Commenting on the analysis, Dr. Margaret Kelleher, ICBF (who undertook the overall analysis) noted that the results were an important outcome for dairy farmers using (or planning to use) the gender-sorted semen product this Spring. “In the past, the relative performance of gender-sorted semen compared to conventional was seen as a big barrier to its potential usage by Irish farmers. The fact that the relative performance is now 92% and improving, should hopefully encourage more dairy farmers to consider using the product in their breeding programs this Spring.”

Dr. Stephen Butler, Teagasc, echoed these comments noting that it was a fantastic endorsement of the collaborative nature of the Irish cattle breeding industry, that this sort of comprehensive analysis could be undertaken. He looked forward to the continued roll-out of the technology, in line with additional lab capacity, further improvement in the technology and also further extension work in the field, promoting the use of the technology.

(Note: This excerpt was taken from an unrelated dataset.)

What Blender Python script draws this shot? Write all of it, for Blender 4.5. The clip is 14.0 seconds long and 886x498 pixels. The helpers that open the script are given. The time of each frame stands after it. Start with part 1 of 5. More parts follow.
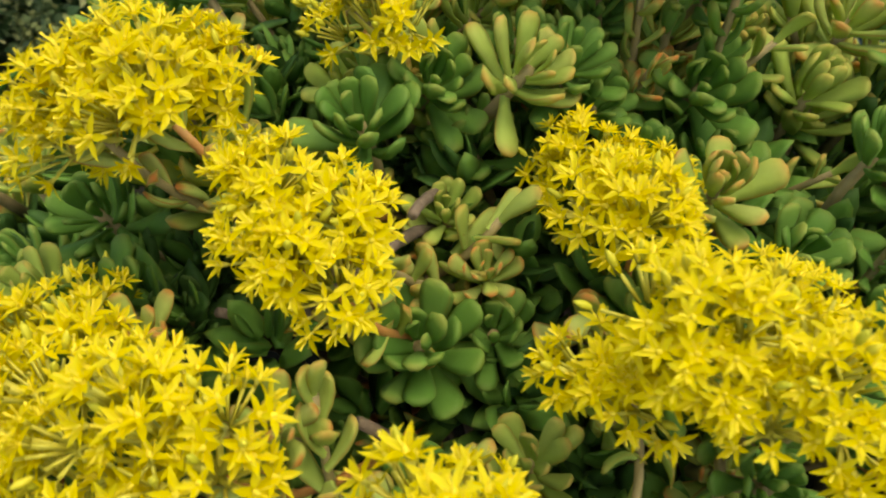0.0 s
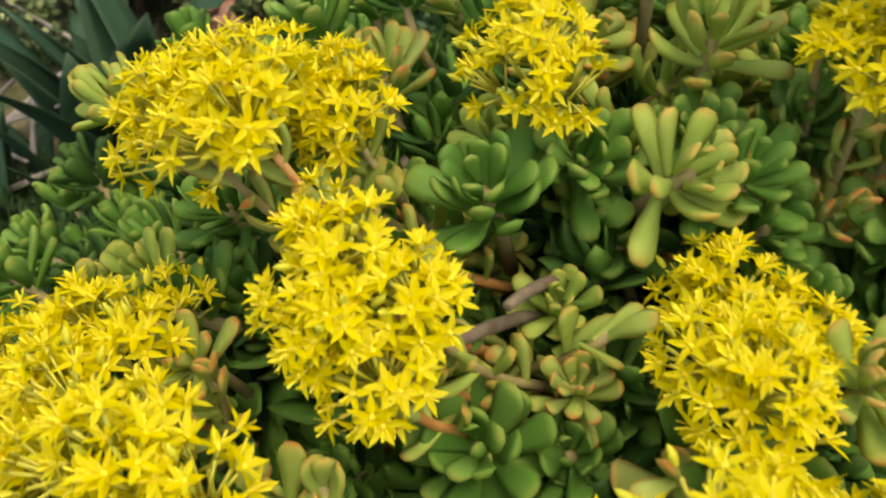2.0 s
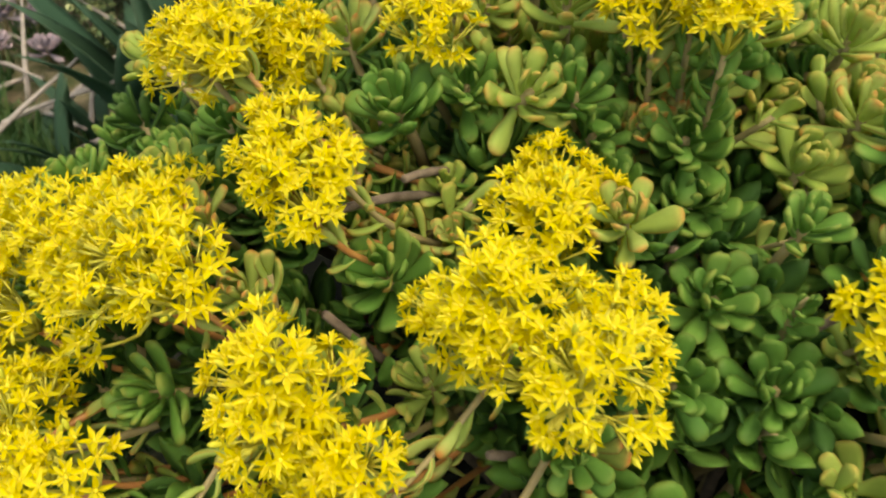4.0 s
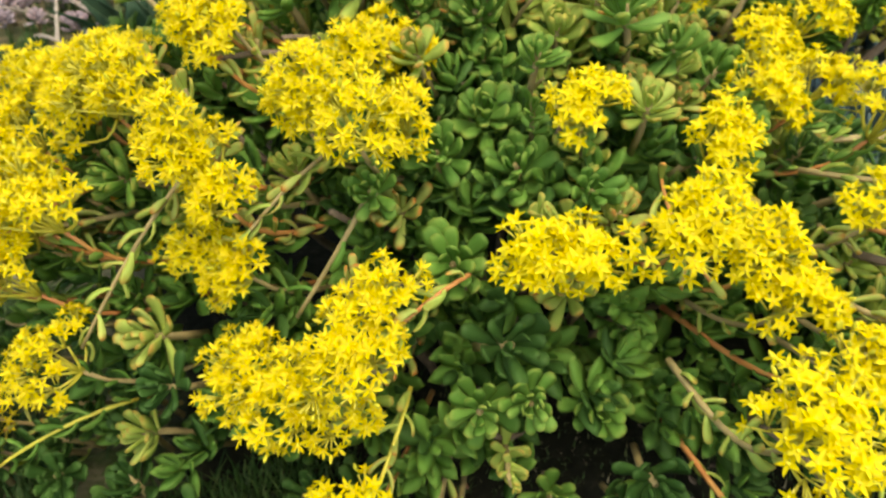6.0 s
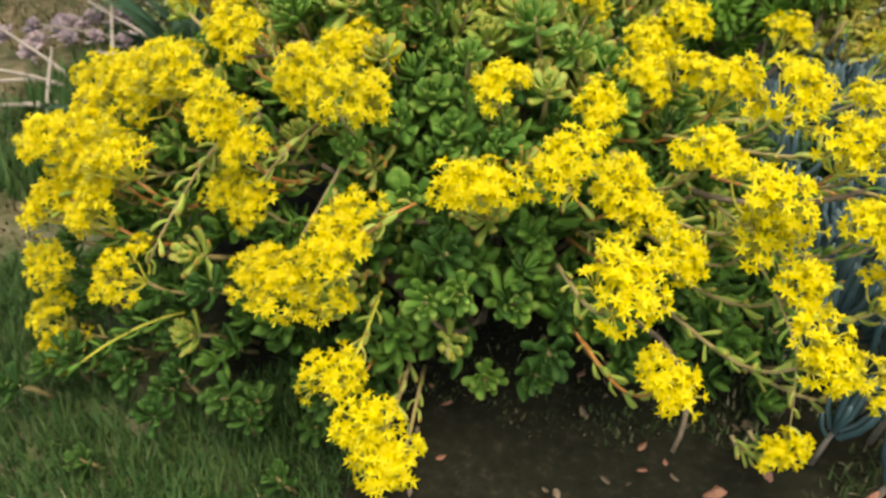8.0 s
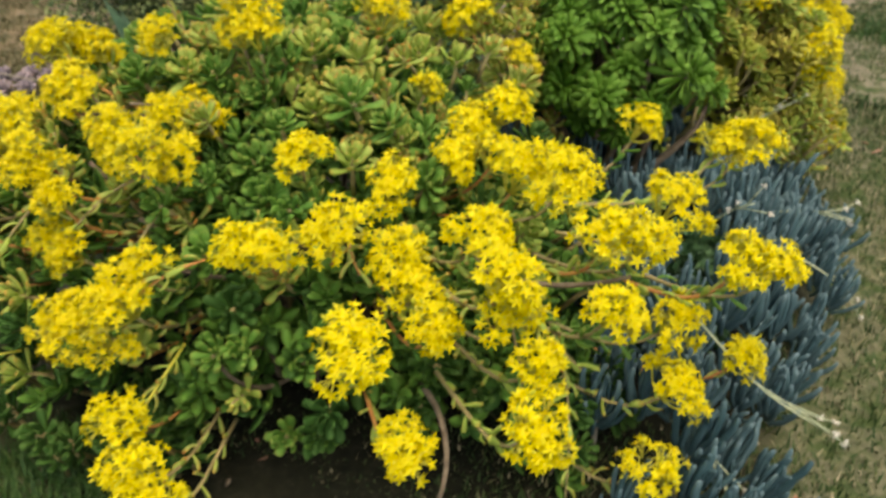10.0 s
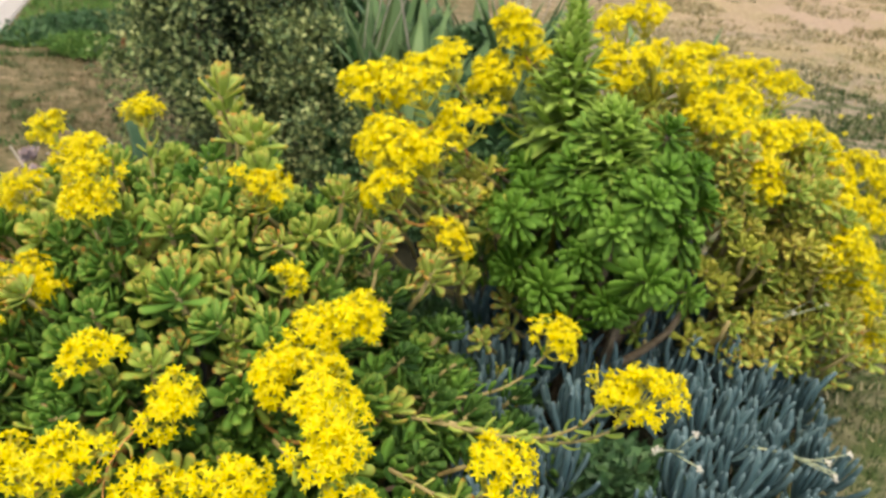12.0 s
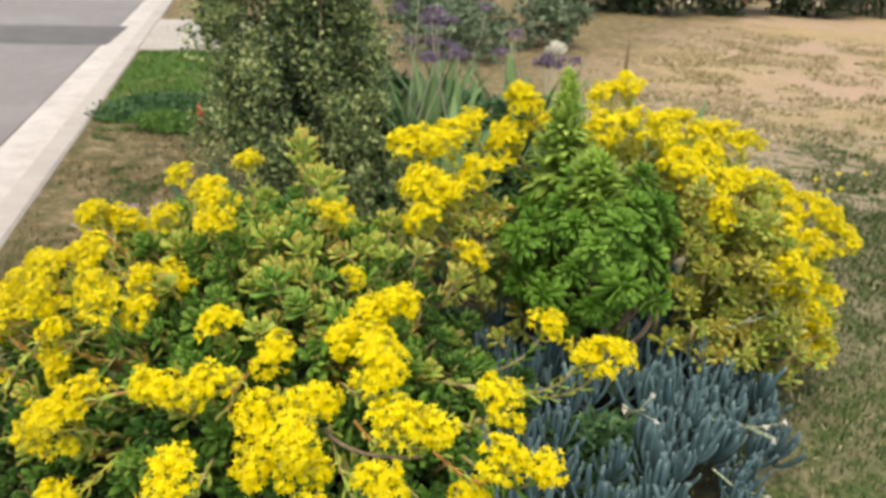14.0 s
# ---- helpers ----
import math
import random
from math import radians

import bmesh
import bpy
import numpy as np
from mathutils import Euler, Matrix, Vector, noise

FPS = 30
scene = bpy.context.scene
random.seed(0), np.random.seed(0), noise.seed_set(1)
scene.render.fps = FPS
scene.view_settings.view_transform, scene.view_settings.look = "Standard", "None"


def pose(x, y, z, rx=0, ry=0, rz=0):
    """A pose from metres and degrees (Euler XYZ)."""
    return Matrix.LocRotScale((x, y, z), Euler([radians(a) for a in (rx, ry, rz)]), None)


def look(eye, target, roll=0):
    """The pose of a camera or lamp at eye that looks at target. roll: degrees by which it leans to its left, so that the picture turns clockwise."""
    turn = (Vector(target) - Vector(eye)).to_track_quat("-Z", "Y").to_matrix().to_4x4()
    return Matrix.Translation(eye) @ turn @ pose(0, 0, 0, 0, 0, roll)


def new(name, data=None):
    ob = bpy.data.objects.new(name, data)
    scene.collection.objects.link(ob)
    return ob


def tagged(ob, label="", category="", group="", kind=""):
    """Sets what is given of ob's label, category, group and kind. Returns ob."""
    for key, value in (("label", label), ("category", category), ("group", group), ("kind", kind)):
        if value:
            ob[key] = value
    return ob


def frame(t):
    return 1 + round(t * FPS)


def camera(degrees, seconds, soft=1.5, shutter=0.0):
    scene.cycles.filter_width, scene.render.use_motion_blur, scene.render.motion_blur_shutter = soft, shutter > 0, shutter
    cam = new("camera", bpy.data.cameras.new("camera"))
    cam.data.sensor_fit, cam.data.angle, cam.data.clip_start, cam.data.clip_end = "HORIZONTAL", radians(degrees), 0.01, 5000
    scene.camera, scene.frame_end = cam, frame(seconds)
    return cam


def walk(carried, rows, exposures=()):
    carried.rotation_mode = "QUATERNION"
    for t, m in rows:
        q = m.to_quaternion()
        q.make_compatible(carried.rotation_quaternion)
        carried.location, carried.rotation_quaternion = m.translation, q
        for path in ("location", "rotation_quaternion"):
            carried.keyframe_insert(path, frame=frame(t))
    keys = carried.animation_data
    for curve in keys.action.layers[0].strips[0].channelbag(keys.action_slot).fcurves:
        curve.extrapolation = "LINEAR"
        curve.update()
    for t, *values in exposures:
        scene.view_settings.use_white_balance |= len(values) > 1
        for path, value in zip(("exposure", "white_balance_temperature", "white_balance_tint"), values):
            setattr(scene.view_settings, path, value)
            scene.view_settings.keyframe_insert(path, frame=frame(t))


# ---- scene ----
cam = camera(54.1, 14.0, soft=1.9, shutter=0.3)
# the lens is focused close by, as at the start
cam.data.dof.use_dof, cam.data.dof.focus_distance, cam.data.dof.aperture_fstop = True, 0.42, 18.0
PATH = [
    (0, (-0.130, 0.181, 0.692), (0.364, 1.739, -0.461), -0.7),
    (0.5, (-0.109, 0.123, 0.710), (0.239, 1.739, -0.415), 0.1),
    (1, (-0.105, 0.096, 0.721), (0.158, 1.724, -0.410), 0.8),
    (1.5, (-0.084, 0.165, 0.704), (0.060, 1.782, -0.464), 3.4),
    (2, (-0.067, 0.230, 0.705), (-0.089, 1.836, -0.487), 3.4),
    (2.2, (-0.058, 0.240, 0.705), (-0.154, 1.840, -0.492), 2.8),
    (4.3, (0.040, 0.019, 0.768), (-0.094, 1.623, -0.419), 2.0),
    (4.5, (0.059, -0.003, 0.772), (-0.093, 1.604, -0.409), 2.2),
    (5, (0.121, -0.065, 0.763), (-0.088, 1.537, -0.417), 1.7),
    (5.5, (0.180, -0.136, 0.761), (-0.048, 1.459, -0.423), 1.1),
    (6, (0.202, -0.224, 0.778), (-0.017, 1.391, -0.382), 0.2),
    (6.5, (0.217, -0.317, 0.808), (0.013, 1.316, -0.328), -1.3),
    (7, (0.249, -0.377, 0.836), (0.020, 1.255, -0.297), -1.2),
    (7.2, (0.276, -0.399, 0.850), (0.014, 1.222, -0.292), -1.0),
    (9.3, (0.457, -0.616, 0.889), (0.145, 1.067, -0.146), -0.6),
    (9.5, (0.514, -0.586, 0.894), (0.180, 1.101, -0.128), 0.2),
    (10, (0.618, -0.486, 0.894), (0.233, 1.210, -0.093), 1.4),
    (10.5, (0.677, -0.326, 0.904), (0.235, 1.370, -0.060), 2.1),
    (11, (0.734, -0.205, 0.933), (0.226, 1.478, -0.020), 2.7),
    (11.5, (0.850, -0.124, 0.985), (0.184, 1.519, 0.058), 3.8),
    (12, (0.917, -0.142, 1.021), (0.162, 1.488, 0.142), 3.9),
    (12.5, (0.939, -0.247, 1.059), (0.167, 1.399, 0.226), 3.4),
    (13, (0.996, -0.349, 1.099), (0.207, 1.317, 0.322), 4.1),
    (13.5, (1.080, -0.445, 1.113), (0.235, 1.217, 0.391), 3.9),
    (14, (1.152, -0.513, 1.110), (0.264, 1.122, 0.376), 2.1),
]
walk(cam, [(t, look(eye, target, roll)) for t, eye, target, roll in PATH],
     [(t, e, 7900, 6) for t, e in ((0.0, 0.84), (1.0, 0.90), (2.0, 0.92), (4.5, 1.00), (5.5, 1.20), (6.0, 1.20), (7.0, 1.14), (9.5, 1.08), (10.2, 0.90), (11.0, 1.06), (12.0, 1.15), (14.0, 1.13))])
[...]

Commenting on the results, Dr. Bernard Eivers, who represents the A.I. industry on the DAFM dairy calf working group, noted that whilst the results were positive, it was critical that dairy farmers do not get complacent about the technology. Eivers says, “Yes, the results are good, but as an industry, we need to continue to ensure that the technology gets applied correctly on farms, otherwise there will be disappointments.” That said, he encouraged those dairy farmers that have not yet tried the technology to consider it this breeding season. “Our experience is that dairy farmers starting with the technology generally will try 10-15 straws, depending on their herd size and we would encourage more farmers to adopt this approach this breeding season,” he adds.

Dr. Andrew Cromie, GM for Sexing Technologies Europe thanked Margaret, Stephen and the partner A.I. companies for undertaking the seminal piece of work. “The analysis is a defining piece of work for the continued roll-out of the technology on Irish dairy farms,” Cromie notes. “The fact that dairy farmers can now have access to a technology that will help them address future challenges regarding dairy male calves, with limited impact on dairy herd fertility is a significant step forward.” He looks forward to continuing to work with ICBF, Teagasc and the partner A.I. companies in the further roll-out of the technology across more dairy farms, including also the opportunities to look at gender-sorted beef semen and also the use of gender-sorted semen through future fresh semen services.